ASEEM SHULKA, HOST: Today is the United Nations’ International Mother Language Day, and New Yorkers speak more than 650 languages. Ciara Long caught up with one New York group for whom this holiday is especially important.


CIARA LONG, BYLINE: A dozen kids sit on a brightly-colored floor mat, practicing a song. They’re at the Bangladeshi Academy of Fine Arts, or BAFA, where they’ve been practicing songs, dances and poetry readings for International Mother Language Day for weeks. Janathul Ara, a Bengali teacher at BAFA, says that passing language on to kids is crucial to Bangladeshi identity.


JANATHUL ARA: We have to carry this, for the nation, for the next generation.


LONG: Ara is gluing red fake flowers to a cardboard wreath. Today, she’ll be placing that wreath under BAFA’s replica of the Shaheed Minar, a national monument in Bangladesh that commemorates February 21.


The holiday’s beginnings go back to 1948, when Bangladesh was part of Pakistan. Sayeeda Farheem, a 23-year-old Bangladeshi student at Columbia’s Teachers College, explains.


SAYEEDA FARHEEM: We were not allowed to speak Bangla as our language. They tried to have Urdu as the state language, and as Bengali, we really fought against that.


LONG: In 1952, after four years of protests, police killed a student demonstrator in Dhaka. It was only then that the government granted Bengali official language status.


FARHEEM: This is the day our language was officially given to us. I’m honored. I’m so honored. I’m really happy that it started with us and now people are starting to realise that language is so important, you know, it’s so unique to everyone.


LONG: And as people move around the world they take their languages with them,

so tracking languages can reveal migration patterns, says Ross Perlin.
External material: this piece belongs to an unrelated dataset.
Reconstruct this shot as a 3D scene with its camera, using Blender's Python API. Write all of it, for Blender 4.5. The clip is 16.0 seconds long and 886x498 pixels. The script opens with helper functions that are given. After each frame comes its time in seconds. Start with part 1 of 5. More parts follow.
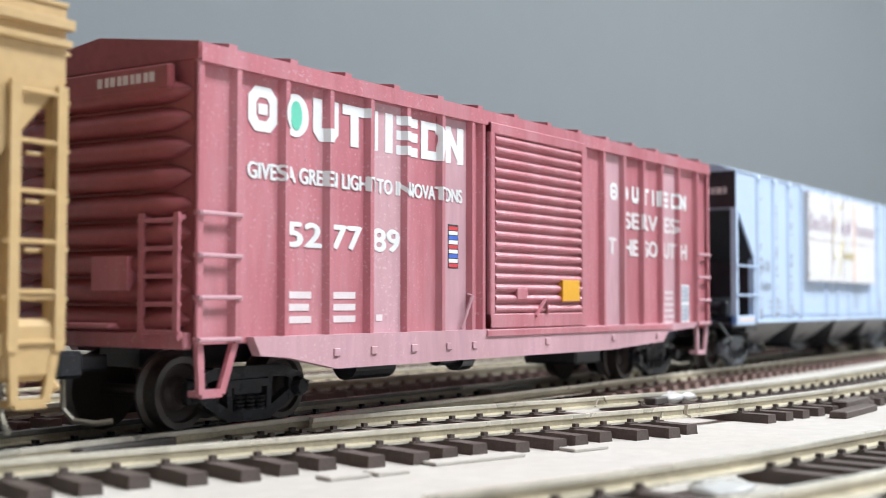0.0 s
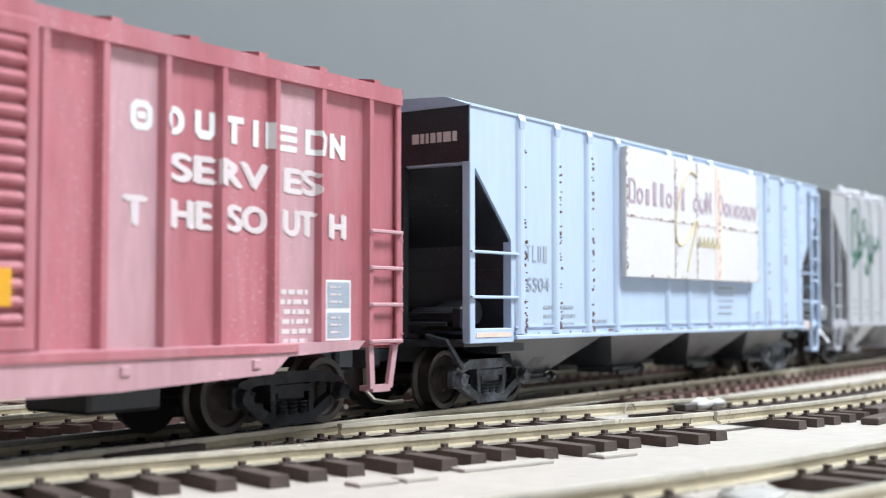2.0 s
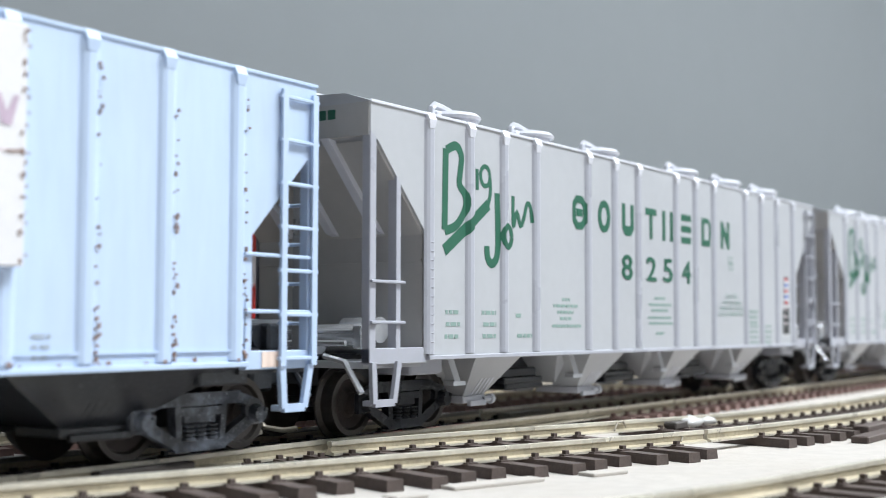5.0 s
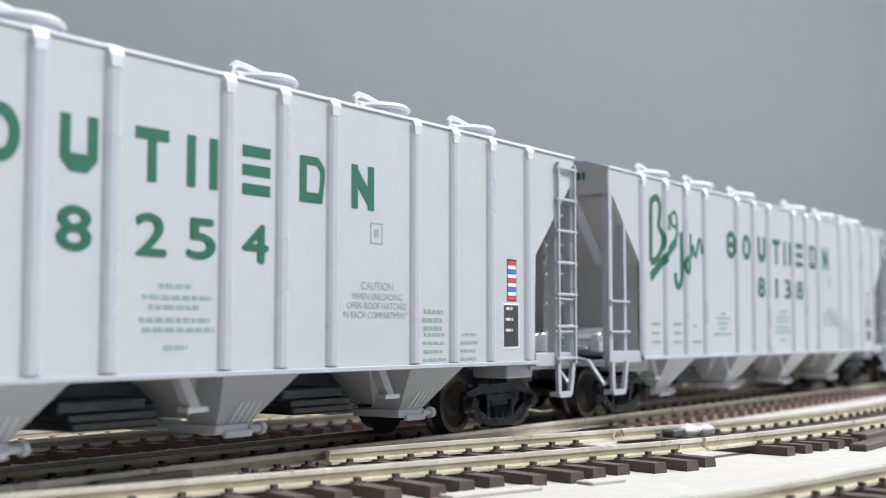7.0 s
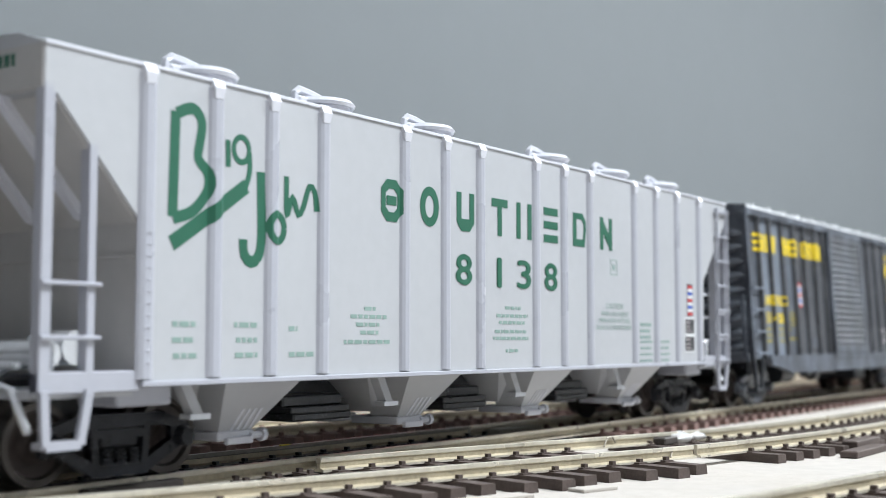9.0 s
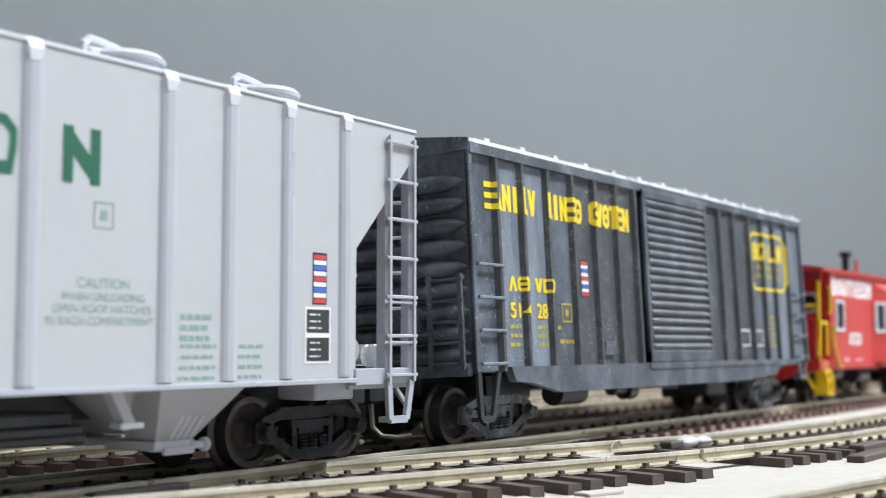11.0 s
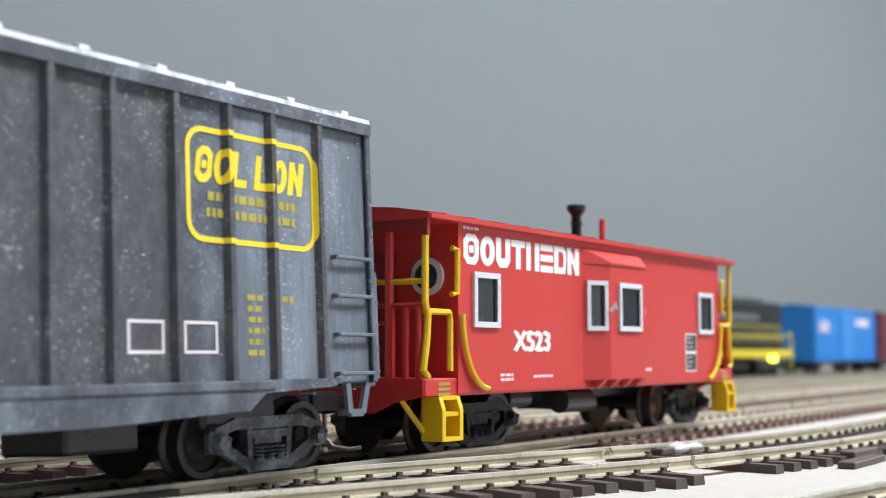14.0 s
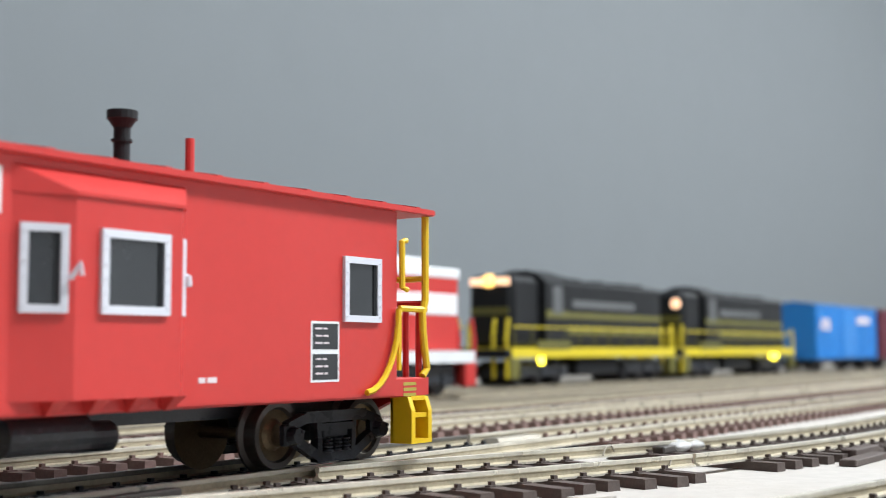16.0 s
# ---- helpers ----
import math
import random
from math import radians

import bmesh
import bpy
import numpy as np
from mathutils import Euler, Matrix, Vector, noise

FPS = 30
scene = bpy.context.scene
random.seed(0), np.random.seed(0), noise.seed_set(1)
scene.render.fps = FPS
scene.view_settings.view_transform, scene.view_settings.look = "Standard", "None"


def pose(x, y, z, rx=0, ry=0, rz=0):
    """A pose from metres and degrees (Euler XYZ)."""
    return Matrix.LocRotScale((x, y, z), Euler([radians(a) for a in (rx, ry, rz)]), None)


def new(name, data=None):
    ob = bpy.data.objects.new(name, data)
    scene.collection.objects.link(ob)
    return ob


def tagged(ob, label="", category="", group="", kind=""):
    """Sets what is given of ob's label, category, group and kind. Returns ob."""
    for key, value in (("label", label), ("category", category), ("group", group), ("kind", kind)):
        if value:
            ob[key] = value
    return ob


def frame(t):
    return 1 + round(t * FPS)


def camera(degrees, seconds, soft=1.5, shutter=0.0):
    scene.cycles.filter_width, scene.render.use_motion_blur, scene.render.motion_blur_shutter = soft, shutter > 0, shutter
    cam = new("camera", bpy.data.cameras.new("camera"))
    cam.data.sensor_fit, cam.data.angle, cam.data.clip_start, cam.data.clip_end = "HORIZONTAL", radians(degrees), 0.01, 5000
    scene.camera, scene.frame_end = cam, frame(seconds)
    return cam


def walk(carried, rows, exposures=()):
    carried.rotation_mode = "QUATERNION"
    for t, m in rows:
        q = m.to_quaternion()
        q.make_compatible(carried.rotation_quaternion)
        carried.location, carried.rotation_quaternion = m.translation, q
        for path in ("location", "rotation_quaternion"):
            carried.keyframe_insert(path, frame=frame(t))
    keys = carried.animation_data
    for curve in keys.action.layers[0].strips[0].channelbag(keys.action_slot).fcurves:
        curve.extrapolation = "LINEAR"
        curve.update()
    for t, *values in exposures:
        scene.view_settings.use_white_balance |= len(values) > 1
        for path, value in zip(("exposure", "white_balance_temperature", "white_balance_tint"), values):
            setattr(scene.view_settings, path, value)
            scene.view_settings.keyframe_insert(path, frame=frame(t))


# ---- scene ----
LENS = 39.23
cam = camera(LENS, 16.0, soft=0.5, shutter=0.15)
cam.data.dof.use_dof = True
cam.data.dof.focus_distance = 0.2
cam.data.dof.aperture_fstop = 28
EYE = (0.0, -0.1335, 0.0176)
# seconds, heading from +X, pitch, roll
AIM = [(0.0, 33.862, 2.423, 0.1), (0.5, 33.882, 2.443, 0.1), (1.0, 34.195, 2.431, 0.0), (1.5, 34.756, 2.618, 0.0),
       (2.0, 35.149, 2.704, 0.0), (2.5, 34.784, 2.818, 0.0), (3.0, 34.715, 2.948, 0.1), (5.5, 34.712, 3.607, 0.1),
       (6.0, 34.691, 3.675, 0.05), (6.5, 34.681, 3.804, 0.0), (7.0, 34.608, 3.901, 0.0), (7.5, 34.497, 3.991, 0.0),
       (8.0, 34.392, 4.08, -0.05), (8.5, 34.246, 4.182, 0.0), (9.0, 34.219, 4.239, 0.0), (11.5, 34.514, 4.444, 0.0),
       (12.0, 34.415, 4.472, 0.0), (12.5, 34.222, 4.516, 0.0), (13.0, 34.1, 4.565, 0.0), (13.5, 34.067, 4.641, 0.0),
       (14.0, 34.096, 4.721, 0.0), (14.5, 34.133, 4.805, 0.0), (15.0, 34.127, 4.914, 0.0), (15.5, 34.183, 4.929, -0.05),
       (16.0, 34.142, 4.646, -0.1)]
walk(cam, [(t, pose(*EYE, 90 + p, 0, h - 90) @ pose(0, 0, 0, 0, 0, r)) for t, h, p, r in AIM])
# how far the train has rolled towards -X
ROLLED = [(0.0, 0.0), (0.5, 0.0331), (1.0, 0.06674), (1.5, 0.10074), (2.0, 0.13562), (2.5, 0.17073), (3.0, 0.20628),
          (5.5, 0.38365), (6.0, 0.41903), (6.5, 0.45453), (7.0, 0.48901), (7.5, 0.52345), (8.0, 0.55678),
          (8.5, 0.59148), (9.0, 0.62592), (11.5, 0.79467), (12.0, 0.8283), (12.5, 0.86112), (13.0, 0.89405),
          (13.5, 0.92659), (14.0, 0.9594), (14.5, 0.99198), (15.0, 1.0265), (15.5, 1.06), (16.0, 1.09408)]

# ---- light: unseen overhead panels standing in for the room's fluorescent light ----
world = bpy.data.worlds.new("room_air")
scene.world = world
world.use_nodes = True
world.node_tree.nodes["Background"].inputs["Color"].default_value = (0.80, 0.88, 1.0, 1)
world.node_tree.nodes["Background"].inputs["Strength"].default_value = 0.12
scene.view_settings.exposure = 0.06


def overhead_panel(x, y, z, sx, sy, watts, color=(0.90, 0.96, 1.0)):
    data = bpy.data.lights.new("unseen_overhead", "AREA")
    data.shape, data.size, data.size_y, data.energy, data.color = "RECTANGLE", sx, sy, watts, color
    ob = new("unseen_overhead", data)
    ob.matrix_world = Matrix.Translation((x, y, z))
    return ob


overhead_panel(0.7, -0.8, 1.42, 1.5, 0.4, 62.5)
# two more, added to brighten the wall and train further right
overhead_panel(2.4, -0.78, 1.42, 1.5, 0.4, 41)
overhead_panel(3.7, -0.75, 1.42, 1.0, 0.4, 18)

# ---- materials ----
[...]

He’s the codirector of the Endangered Language Association, a nonprofit that preserves languages across New York City.


ROSS PERLIN:  An example of that would be the Seke language in Brooklyn, which has 700 speakers in the world from five villages in Nepal, but about a hundred of those speakers or more now are living in a couple of buildings in Brooklyn.


LONG: The ELA has placed the hundreds of mother languages spoken by New Yorkers onto a map of the city.


PERLIN: You see how microcosms form, how West Africa is reflected in the Bronx.


LONG: Perlin says that regional languages are at risk of disappearing. If your mother language is regional, you often have to learn at least one other language to communicate with people outside of that area. But Perlin says that for many people, speaking their mother language is fundamental to their identity.


PERLIN: It’s a matter of justice and it’s an issue of linguistic diversity being held by the most marginalized people in the world.


LONG: For some people, speaking your mother language itself is an act of resistance. I’m Ciara Long, with Uptown Radio.